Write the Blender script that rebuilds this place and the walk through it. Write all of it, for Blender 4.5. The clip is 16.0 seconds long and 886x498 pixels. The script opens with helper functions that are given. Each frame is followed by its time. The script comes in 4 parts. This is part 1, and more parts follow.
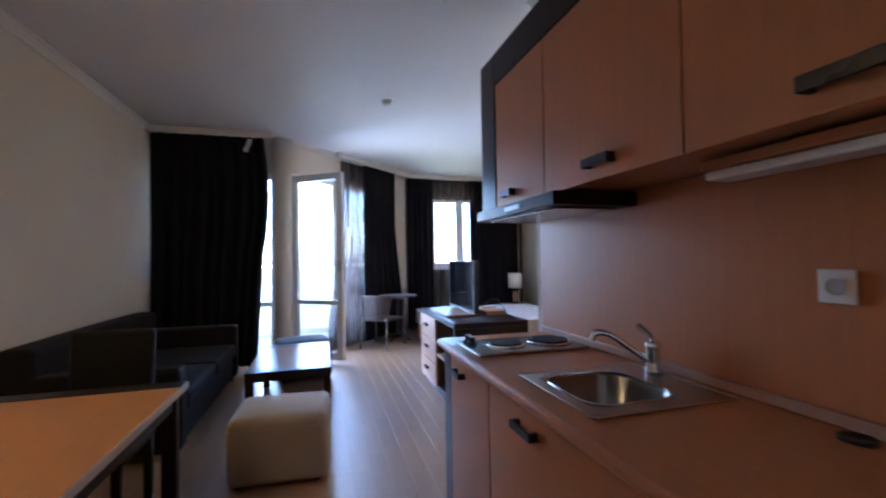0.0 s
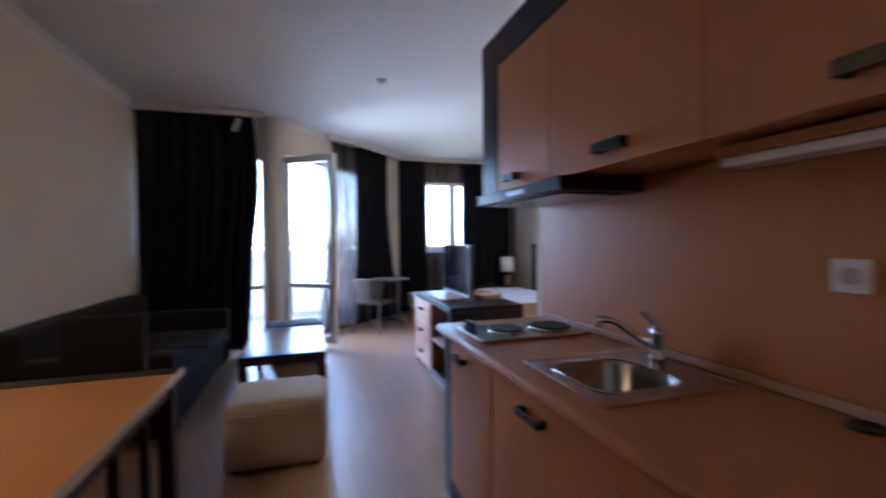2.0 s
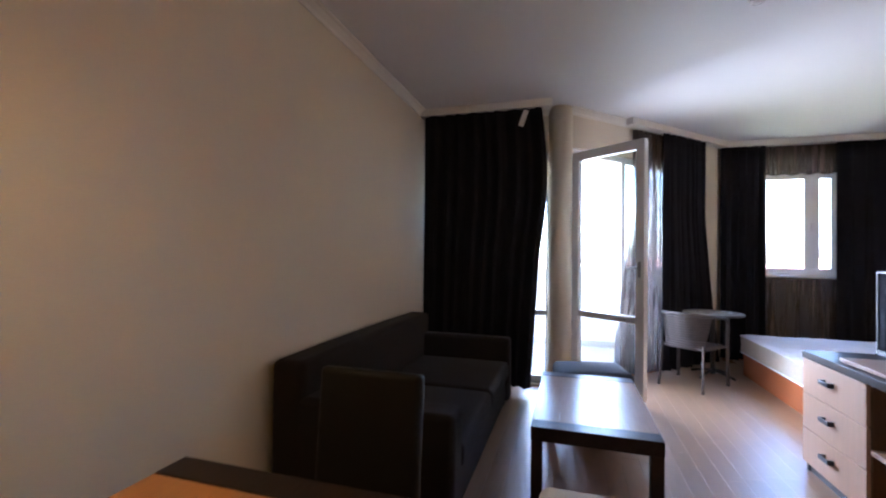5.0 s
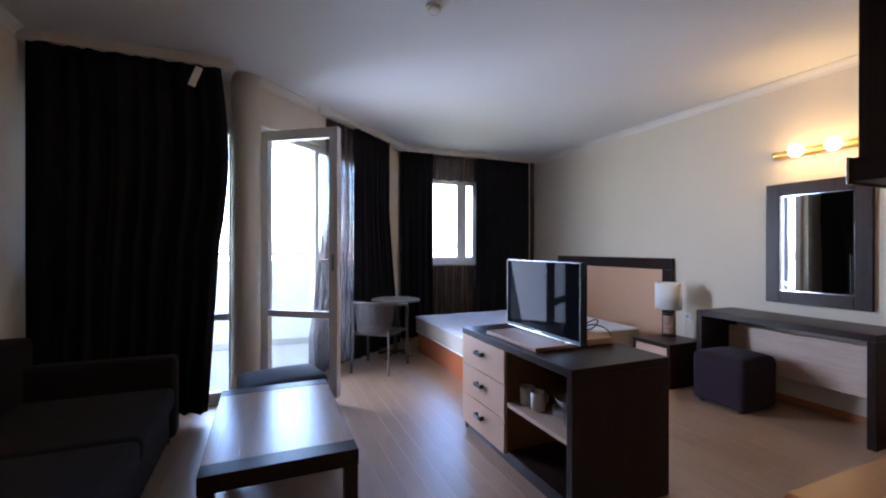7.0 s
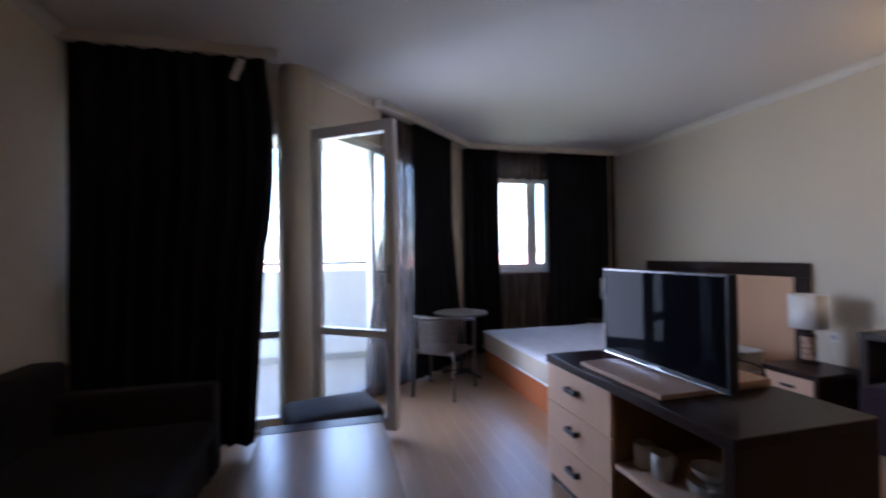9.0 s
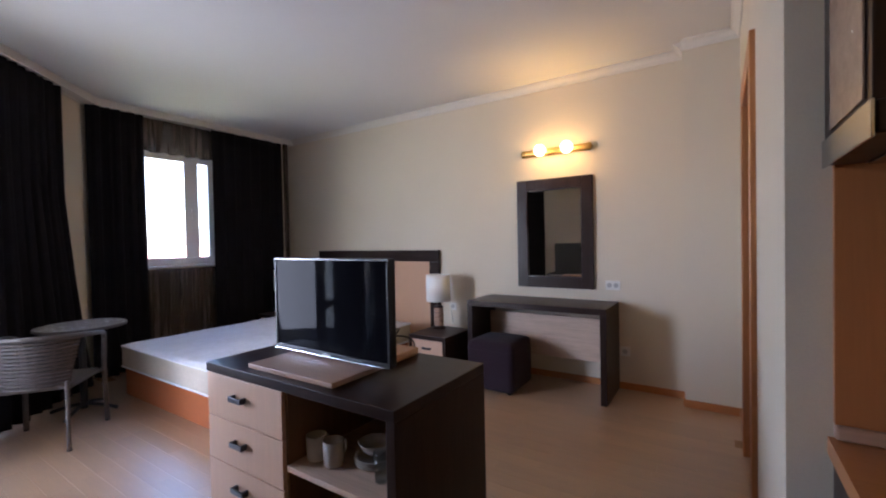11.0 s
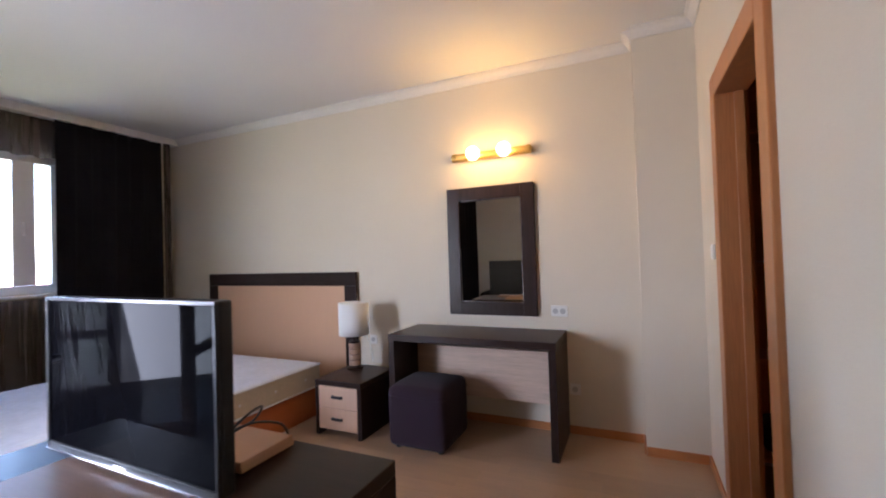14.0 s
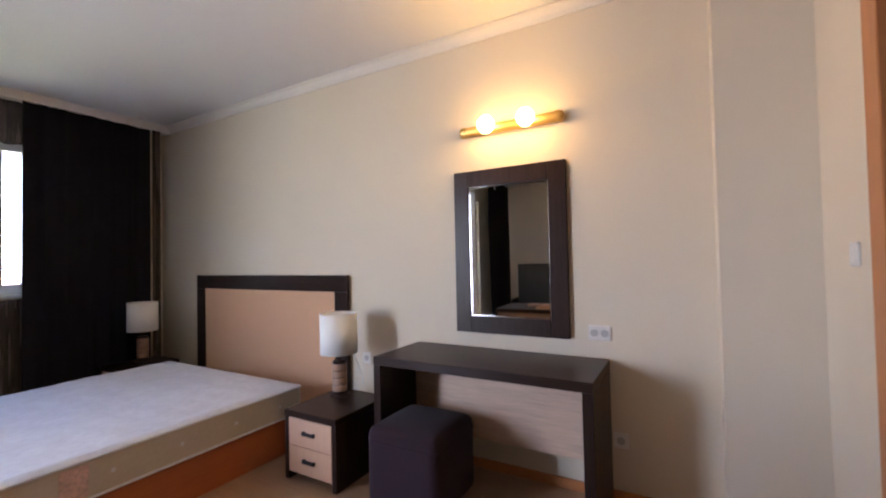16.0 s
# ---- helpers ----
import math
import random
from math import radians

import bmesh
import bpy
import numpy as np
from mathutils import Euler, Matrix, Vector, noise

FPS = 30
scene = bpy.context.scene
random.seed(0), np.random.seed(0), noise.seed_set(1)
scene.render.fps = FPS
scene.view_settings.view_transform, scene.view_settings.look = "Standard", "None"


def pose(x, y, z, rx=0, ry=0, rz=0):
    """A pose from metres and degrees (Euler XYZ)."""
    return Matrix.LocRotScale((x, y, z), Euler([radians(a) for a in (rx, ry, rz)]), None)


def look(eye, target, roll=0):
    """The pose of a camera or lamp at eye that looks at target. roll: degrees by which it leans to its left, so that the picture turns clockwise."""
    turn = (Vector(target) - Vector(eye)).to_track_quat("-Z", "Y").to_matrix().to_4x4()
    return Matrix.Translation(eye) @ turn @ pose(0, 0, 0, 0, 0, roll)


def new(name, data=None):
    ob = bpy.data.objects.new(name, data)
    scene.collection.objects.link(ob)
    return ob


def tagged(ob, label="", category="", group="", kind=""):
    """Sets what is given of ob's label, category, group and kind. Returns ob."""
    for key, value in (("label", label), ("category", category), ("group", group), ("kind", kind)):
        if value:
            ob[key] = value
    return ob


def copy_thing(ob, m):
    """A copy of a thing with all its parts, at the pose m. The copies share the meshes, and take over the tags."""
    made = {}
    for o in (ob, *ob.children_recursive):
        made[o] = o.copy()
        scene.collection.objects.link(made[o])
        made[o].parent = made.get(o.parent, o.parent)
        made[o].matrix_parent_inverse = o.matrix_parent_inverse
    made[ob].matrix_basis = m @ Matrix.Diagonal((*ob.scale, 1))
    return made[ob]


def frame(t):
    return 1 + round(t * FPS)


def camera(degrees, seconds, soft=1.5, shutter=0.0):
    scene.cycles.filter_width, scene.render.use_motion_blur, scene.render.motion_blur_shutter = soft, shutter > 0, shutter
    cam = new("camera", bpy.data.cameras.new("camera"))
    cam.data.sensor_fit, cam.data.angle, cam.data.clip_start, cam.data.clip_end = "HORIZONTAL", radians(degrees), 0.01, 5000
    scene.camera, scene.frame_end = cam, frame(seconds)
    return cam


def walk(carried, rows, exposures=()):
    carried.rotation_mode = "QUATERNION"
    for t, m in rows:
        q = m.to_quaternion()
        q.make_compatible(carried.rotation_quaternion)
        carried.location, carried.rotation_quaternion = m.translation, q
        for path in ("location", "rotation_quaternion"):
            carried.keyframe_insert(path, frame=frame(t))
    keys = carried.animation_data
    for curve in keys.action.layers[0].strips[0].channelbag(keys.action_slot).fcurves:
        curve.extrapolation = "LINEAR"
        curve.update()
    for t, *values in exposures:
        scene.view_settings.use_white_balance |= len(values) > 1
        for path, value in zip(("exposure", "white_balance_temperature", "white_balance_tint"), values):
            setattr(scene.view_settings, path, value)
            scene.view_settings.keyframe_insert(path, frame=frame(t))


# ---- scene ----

━━━━

[Do this]
Quote in full the listing given above; the images are to be left out.

[Solution to this problem]
Write the Blender script that rebuilds this place and the walk through it. Write all of it, for Blender 4.5. The clip is 16.0 seconds long and 886x498 pixels. The script opens with helper functions that are given. Each frame is followed by its time. The script comes in 4 parts. This is part 1, and more parts follow.
0.0 s
2.0 s
5.0 s
7.0 s
9.0 s
11.0 s
14.0 s
16.0 s
# ---- helpers ----
import math
import random
from math import radians

import bmesh
import bpy
import numpy as np
from mathutils import Euler, Matrix, Vector, noise

FPS = 30
scene = bpy.context.scene
random.seed(0), np.random.seed(0), noise.seed_set(1)
scene.render.fps = FPS
scene.view_settings.view_transform, scene.view_settings.look = "Standard", "None"


def pose(x, y, z, rx=0, ry=0, rz=0):
    """A pose from metres and degrees (Euler XYZ)."""
    return Matrix.LocRotScale((x, y, z), Euler([radians(a) for a in (rx, ry, rz)]), None)


def look(eye, target, roll=0):
    """The pose of a camera or lamp at eye that looks at target. roll: degrees by which it leans to its left, so that the picture turns clockwise."""
    turn = (Vector(target) - Vector(eye)).to_track_quat("-Z", "Y").to_matrix().to_4x4()
    return Matrix.Translation(eye) @ turn @ pose(0, 0, 0, 0, 0, roll)


def new(name, data=None):
    ob = bpy.data.objects.new(name, data)
    scene.collection.objects.link(ob)
    return ob


def tagged(ob, label="", category="", group="", kind=""):
    """Sets what is given of ob's label, category, group and kind. Returns ob."""
    for key, value in (("label", label), ("category", category), ("group", group), ("kind", kind)):
        if value:
            ob[key] = value
    return ob


def copy_thing(ob, m):
    """A copy of a thing with all its parts, at the pose m. The copies share the meshes, and take over the tags."""
    made = {}
    for o in (ob, *ob.children_recursive):
        made[o] = o.copy()
        scene.collection.objects.link(made[o])
        made[o].parent = made.get(o.parent, o.parent)
        made[o].matrix_parent_inverse = o.matrix_parent_inverse
    made[ob].matrix_basis = m @ Matrix.Diagonal((*ob.scale, 1))
    return made[ob]


def frame(t):
    return 1 + round(t * FPS)


def camera(degrees, seconds, soft=1.5, shutter=0.0):
    scene.cycles.filter_width, scene.render.use_motion_blur, scene.render.motion_blur_shutter = soft, shutter > 0, shutter
    cam = new("camera", bpy.data.cameras.new("camera"))
    cam.data.sensor_fit, cam.data.angle, cam.data.clip_start, cam.data.clip_end = "HORIZONTAL", radians(degrees), 0.01, 5000
    scene.camera, scene.frame_end = cam, frame(seconds)
    return cam


def walk(carried, rows, exposures=()):
    carried.rotation_mode = "QUATERNION"
    for t, m in rows:
        q = m.to_quaternion()
        q.make_compatible(carried.rotation_quaternion)
        carried.location, carried.rotation_quaternion = m.translation, q
        for path in ("location", "rotation_quaternion"):
            carried.keyframe_insert(path, frame=frame(t))
    keys = carried.animation_data
    for curve in keys.action.layers[0].strips[0].channelbag(keys.action_slot).fcurves:
        curve.extrapolation = "LINEAR"
        curve.update()
    for t, *values in exposures:
        scene.view_settings.use_white_balance |= len(values) > 1
        for path, value in zip(("exposure", "white_balance_temperature", "white_balance_tint"), values):
            setattr(scene.view_settings, path, value)
            scene.view_settings.keyframe_insert(path, frame=frame(t))


# ---- scene ----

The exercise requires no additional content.